Begin by understanding your character’s motivation: what do they want, and what is preventing them from getting it? This conflict drives the narrative forward. A character arc tracks the internal transformation a character undergoes through the story's events. Not every character needs a drastic arc; some may remain static to highlight the change in others or to represent a thematic ideal. The key technique is "show, don't tell." Instead of stating "Amara was afraid," show her chewing her lip raw, mishearing benign sounds as threats, or refusing to leave her apartment. In creative nonfiction, this applies to the portrayal of real people and yourself; you must develop your own narrative persona with similar depth and authenticity, exploring your motivations and flaws.

The Signature of Your Work: Voice and Dialogue

Voice is the distinctive personality of your writing, audible in word choice, rhythm, and tone. It operates on two levels: the narrator's voice (whether a first-person character or a third-person narrative consciousness) and the author's voice (your unique stylistic fingerprint across all your work). A gritty crime novel will have a different voice—terse, cynical, concrete—than a lyrical personal essay. Cultivating a strong voice requires reading widely to hear the possibilities and then writing fearlessly to discover your own authentic sound.

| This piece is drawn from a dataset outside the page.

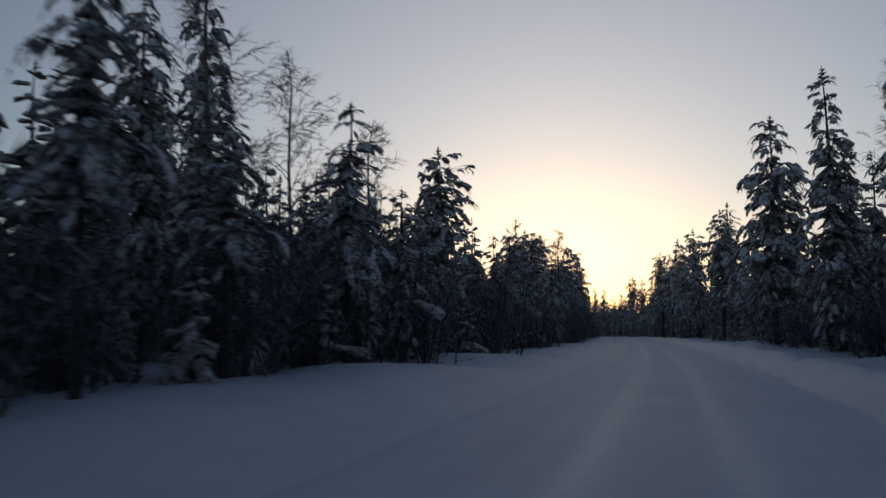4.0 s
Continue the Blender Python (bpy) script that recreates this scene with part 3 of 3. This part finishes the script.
spruce(25.2, 218.8, 11.8)
birch(24.7, 225.6, 12.5)
pine(47.9, 227.8, 16.0)
birch(28.2, 231.5, 14.3)
birch(25.3, 232.2, 13.4)
spruce(51.2, 236.4, 18.2)
birch(26.5, 236.8, 14.5)
birch(28.4, 239.2, 14.4)
pine(28.8, 241.8, 11.2)
pine(29.2, 244.7, 12.1)
spruce(53.8, 246.6, 18.3)
birch(30.0, 249.8, 12.3)
spruce(54.9, 253.9, 16.0)
birch(28.5, 259.8, 14.1)
spruce(52.9, 260.9, 15.6)
spruce(30.9, 262.3, 11.8)
pine(32.2, 264.4, 15.9)
pine(53.4, 264.9, 18.1)
spruce(57.9, 268.3, 16.3)
pine(32.9, 269.6, 11.2)
spruce(33.2, 271.8, 11.2)
spruce(53.4, 272.6, 15.4)
pine(33.8, 277.3, 11.2)
pine(34.3, 281.7, 11.6)
spruce(55.8, 285.8, 17.2)
pine(33.7, 286.0, 13.8)
tall_pine(37.1, 291.3, 15.1)
pine(57.0, 292.2, 20.0)
spruce(33.2, 293.0, 14.8)
pine(36.6, 293.9, 17.1)
pine(36.6, 299.5, 11.2)
pine(35.8, 302.6, 11.2)
pine(35.9, 304.8, 11.2)
tall_pine(57.9, 305.5, 18.2)
pine(56.5, 309.0, 19.1)
birch(34.1, 311.2, 10.4)
birch(33.2, 314.4, 10.8)
spruce(57.2, 315.0, 18.3)
spruce(35.2, 318.0, 11.7)
pine(56.7, 319.7, 12.8)
spruce(32.2, 320.1, 12.8)
spruce(34.2, 323.4, 12.3)
pine(36.0, 334.3, 11.3)
spruce(32.1, 336.7, 12.9)
pine(36.8, 339.1, 11.4)
spruce(31.6, 343.3, 12.0)
pine(34.8, 345.9, 13.9)
birch(32.3, 348.6, 12.4)
spruce(64.4, 361.1, 13.4)
spruce(29.9, 364.8, 13.6)
pine(33.9, 365.0, 11.3)
spruce(32.5, 369.3, 13.7)
spruce(63.0, 369.5, 16.9)
spruce(30.4, 370.9, 11.3)
pine(33.3, 372.1, 13.9)
spruce(31.2, 373.1, 13.0)
spruce(31.7, 378.5, 15.1)
pine(61.7, 380.3, 18.6)
spruce(30.4, 381.2, 13.5)
spruce(30.9, 386.3, 15.0)
spruce(59.0, 388.1, 13.7)
spruce(31.7, 388.6, 15.7)
spruce(30.4, 391.3, 16.7)
pine(31.1, 395.0, 11.3)
tall_pine(32.7, 399.0, 11.3)
pine(30.2, 403.1, 16.3)
spruce(62.4, 403.7, 12.8)
spruce(56.0, 408.4, 16.5)
spruce(28.6, 410.6, 12.6)
spruce(27.1, 415.7, 12.7)
pine(49.8, 418.0, 20.0)
spruce(54.9, 418.6, 17.8)
spruce(28.8, 419.4, 14.3)
spruce(51.8, 420.5, 18.1)
pine(30.9, 421.2, 16.2)
pine(48.6, 422.9, 15.7)
pine(30.4, 423.7, 11.2)
spruce(26.4, 423.9, 14.0)
pine(28.1, 427.4, 11.2)
pine(28.7, 431.4, 11.2)
pine(27.2, 437.2, 11.2)
pine(29.3, 440.7, 18.5)
pine(45.0, 441.9, 9.1)
pine(27.2, 449.4, 15.6)
spruce(52.0, 452.5, 18.3)
spruce(46.4, 452.7, 11.8)
spruce(28.7, 454.4, 11.2)
tall_pine(26.6, 456.6, 11.2)
spruce(26.0, 464.2, 11.2)
spruce(47.0, 464.4, 14.6)
spruce(44.2, 465.6, 13.1)
pine(26.3, 470.2, 13.4)
birch(22.2, 474.5, 13.6)
spruce(24.1, 476.0, 13.7)
pine(26.0, 480.3, 13.2)
spruce(22.6, 485.9, 14.6)
tall_pine(24.5, 487.2, 11.2)
tall_pine(22.5, 488.4, 11.2)
tall_pine(24.4, 490.8, 11.2)
pine(23.2, 496.9, 11.2)
pine(24.1, 499.4, 10.5)
spruce(22.1, 506.0, 11.1)
spruce(23.1, 508.7, 13.4)
spruce(24.2, 513.5, 14.0)
pine(20.3, 524.9, 18.2)
pine(22.5, 529.1, 18.4)
spruce(24.5, 532.3, 12.5)
spruce(23.6, 541.9, 12.5)
pine(45.3, 556.4, 18.5)
spruce(48.1, 558.3, 15.7)
spruce(24.3, 559.3, 15.1)
spruce(21.6, 561.7, 14.1)
spruce(24.5, 568.9, 15.3)
birch(25.7, 585.3, 12.2)
pine(30.3, 589.2, 11.4)
tall_pine(29.7, 592.1, 11.4)
tall_pine(31.8, 592.9, 11.4)
pine(31.5, 597.6, 11.3)
pine(28.8, 601.5, 13.3)
spruce(28.7, 606.3, 14.2)
spruce(33.0, 607.4, 12.6)
spruce(30.0, 608.4, 13.6)
spruce(53.5, 610.1, 15.7)
spruce(33.0, 615.4, 12.0)
spruce(32.0, 618.4, 11.4)
birch(33.8, 621.1, 13.0)
spruce(31.7, 623.5, 12.2)
spruce(35.3, 624.3, 7.1)
spruce(57.3, 626.7, 13.8)
spruce(34.0, 629.6, 8.3)
spruce(34.4, 633.2, 7.9)
pine(34.2, 622.5, 6.8)
pine(35.9, 635.9, 8.3)
birch(31.1, 638.1, 9.3)
spruce(36.2, 638.6, 9.0)
spruce(34.7, 643.2, 8.9)
spruce(38.0, 645.8, 9.1)
spruce(35.5, 651.1, 9.1)
spruce(61.7, 651.5, 13.9)
pine(38.2, 655.3, 10.2)
pine(39.1, 658.4, 10.9)
pine(63.8, 662.3, 16.9)
pine(39.3, 663.4, 11.3)
spruce(37.4, 664.4, 11.2)
spruce(65.4, 665.2, 17.3)
spruce(63.6, 670.3, 17.4)
pine(38.6, 672.5, 9.4)
pine(61.5, 675.2, 11.5)
spruce(37.8, 679.0, 12.4)
spruce(33.4, 681.3, 10.4)
pine(41.4, 682.6, 10.1)
spruce(38.1, 683.7, 14.2)
pine(63.2, 686.1, 10.1)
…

Dialogue is a primary tool for revealing voice at the character level. Good dialogue isn't realistic conversation—which is full of filler and repetition—but an illusion of reality. It serves multiple functions: advancing the plot, revealing character relationships, and conveying subtext (the hidden meanings beneath the words). Each character should speak distinctively, their word patterns reflecting their background, education, and current emotional state. Punctuation and attribution (the "he said/she said") should be clean and unobtrusive, allowing the dialogue itself to carry the weight. A powerful exercise is writing a scene using only dialogue, forcing you to convey conflict and exposition through what characters are willing—and unwilling—to say to each other.

The Writer's True Craft: Revision Techniques

The first draft is for telling yourself the story. All subsequent drafts are for crafting it for your reader. Revision techniques are the systematic processes that separate amateur writing from professional work. This is not mere proofreading for typos; it is a deep, layered re-envisioning of your manuscript.

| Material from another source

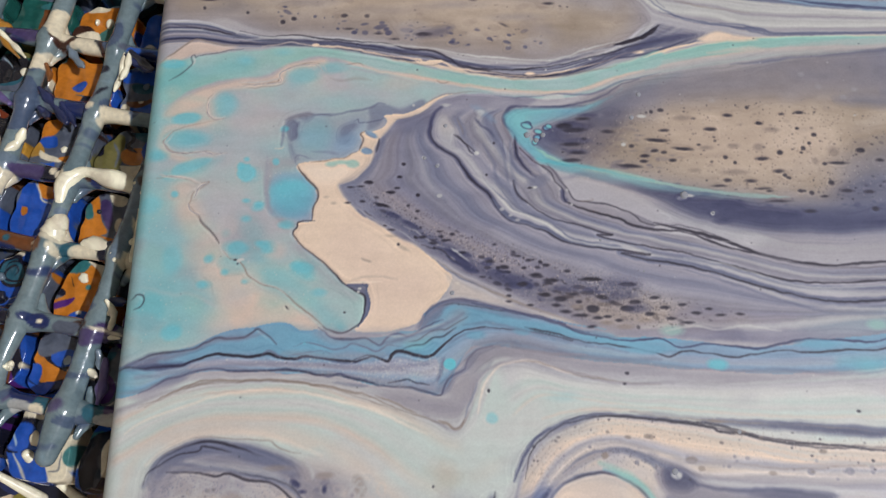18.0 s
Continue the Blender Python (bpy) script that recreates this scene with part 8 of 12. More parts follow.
# the striped rim under the taupe pool
line(SLATE, [-90.8, 25.6, -86.8, 23.5, -80.5, 23.0, -72.9, 21.3, -65.4, 20.8, -56.7, 20.0, -48.1, 19.6, -40.7, 18.0, -34.7, 17.6], width=0.89, soft=0.38, alpha=0.7)
line(DARK, [-80.6, 24.7, -73.0, 22.9, -65.5, 23.1, -56.7, 21.7, -48.1, 20.9, -40.7, 20.2, -35.9, 18.7, -28.6, 17.6, -24.1, 15.4, -21.5, 13.2, -15.6, 12.2, -8.5, 11.8, -0.2, 12.3, 5.8, 13.2, 11.9, 14.9, 17.9, 16.1, 24.1, 18.5, 32.3, 19.9], width=0.43, alpha=0.8)
line(NAVY, [-70.4, 21.9, -60.4, 20.8, -50.5, 20.0, -40.7, 18.7, -33.4, 17.6, -26.2, 16.0, -22.7, 14.0, -14.4, 13.0, -4.9, 12.9, 3.5, 13.7, 12.0, 16.2, 20.5, 18.4], width=1.0, soft=0.5, alpha=0.5)
line(MIST, [-51.8, 21.4, -45.6, 21.0, -40.5, 19.9, -35.8, 19.4, -29.8, 18.7, -23.8, 17.4, -16.6, 15.9, -7.1, 15.0, 0.0, 14.5, 4.8, 14.8, 12.1, 17.6, 18.2, 19.2, 23.1, 20.2], width=0.37, soft=0.15, alpha=0.85)
line(SILVER, [-80.4, 21.8, -72.9, 22.2, -65.4, 21.9, -55.5, 21.1], width=0.38, soft=0.15, alpha=0.7)
line(CREAM, [-74.1, 19.9, -70.3, 20.2, -66.4, 20.9, -61.6, 19.9, -54.2, 19.3, -48.1, 18.3, -42.0, 16.8, -35.9, 15.9, -32.3, 15.2, -30.4, 14.1, -26.3, 14.6, -23.2, 12.8, -18.0, 11.7, -12.1, 10.8, -6.2, 9.9, -0.3, 10.0, 5.6, 11.0, 11.6, 12.5, 17.7, 14.2, 23.8, 16.6, 32.0, 17.8], width=0.5, soft=0.16, alpha=0.9)
fill(CREAM, [-33.5, 15.3, -32.1, 14.0, -29.9, 13.6, -26.5, 14.0, -25.7, 14.8, -28.7, 15.1, -31.1, 14.5], soft=0.18)
for x, y, rx, ry in ((-3.1, 10.5, 1.42, 0.47), (-59.8, 20.0, 0.99, 0.49), (25.6, 16.6, 1.65, 0.47)):
    blob(CREAM, x, y, rx, ry, soft=min(0.24, 2.0 * max(rx, ry)))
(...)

Start with a macro-level revision. Examine the entire piece for structure, pacing, and thematic coherence. Does every scene serve a purpose? Does the character arc track? Then, move to the scene level, sharpening dialogue, improving descriptions, and ensuring consistent point of view. Finally, focus on line-editing: tightening prose, refining word choice, and eliminating clichés. A critical technique is constructive feedback from trusted readers or writing groups. Learn to distinguish between subjective preference and objective critique about clarity, pacing, or logic. Always read your work aloud; your ear will catch awkward rhythms, repetitive words, and dialogue that doesn't sound human. Revision is where good writing becomes great, demanding patience, objectivity, and a relentless commitment to the work.

Exploring Genres and Building Versatility

While fundamentals are universal, applying them across fiction, poetry, creative nonfiction, and hybrid forms builds versatile writing skills. Each genre offers unique tools and constraints. Fiction prioritizes imagined narratives and character invention. Poetry concentrates language to its most potent, musical, and image-driven form. Creative nonfiction—encompassing memoir, essay, and literary journalism—requires shaping factual truth and personal experience with narrative artistry.

Engaging with hybrid forms, like prose poetry or autofiction (blending autobiographical and fictional techniques), can liberate your creativity and help you discover new modes of expression. This exploration is fueled by two essential, ongoing practices: regular writing practice and reading widely. Writing consistently, even when not inspired, builds discipline and skill. Reading across genres and eras is non-negotiable; it exposes you to techniques, expands your vocabulary, and shows you what is possible. It is your continual apprenticeship to the masters of the craft.

Common Pitfalls

  1. Editing During the First Draft: Stopping to constantly polish sentences as you write the initial draft disrupts creative flow and can prevent you from ever finishing. The first draft's only job is to exist.
  • Correction: Adopt a "write now, edit later" mindset. Give yourself permission to write badly in the first draft. You cannot revise a blank page.
  1. Creating Vague or Passive Characters: Characters who are merely "nice" or "mean" without deeper motivations, histories, or contradictions will fail to engage readers.
  • Correction: Before writing, know what your character fears most and desires most. Put obstacles between them and their desire, and force them to make difficult, revealing choices.
  1. Ignoring or Defending Against Feedback: Viewing critique as a personal attack or dismissing it outright stunts your growth. Conversely, implementing every piece of advice can destroy your authorial vision.
  • Correction: Listen to all feedback objectively. If multiple readers highlight the same confusion or flaw, it's almost certainly a real issue you need to address. You, as the author, decide the final solution.
  1. Inconsistent Voice or Point of View: Shifting narrative distance (from deep inside a character's thoughts to a distant, omniscient view) or accidentally slipping into another character's perspective within a single scene jars the reader.
  • Correction: Establish your point of view (first-person "I," third-person limited "he/she," omniscient) early and stick to its rules. In third-person limited, only convey the thoughts and sensory experiences of one "point-of-view character" per scene.

Summary

  • Mastery begins with narrative structure, the intentional architecture that shapes plot, pacing, and meaning for your reader.
  • Character development transforms abstract traits into believable beings through desire, conflict, and the vital technique of showing rather than telling.
  • Your work's distinct personality comes from voice, while dialogue reveals character and advances the story through subtext and conflict.
  • Revision techniques are the true craft, a multi-layered process of re-envisioning your draft, strengthened by constructive feedback and reading your work aloud.
  • Building versatile writing skills requires exploring fiction, poetry, creative nonfiction, and hybrid forms, sustained by regular writing practice and reading widely across the literary landscape.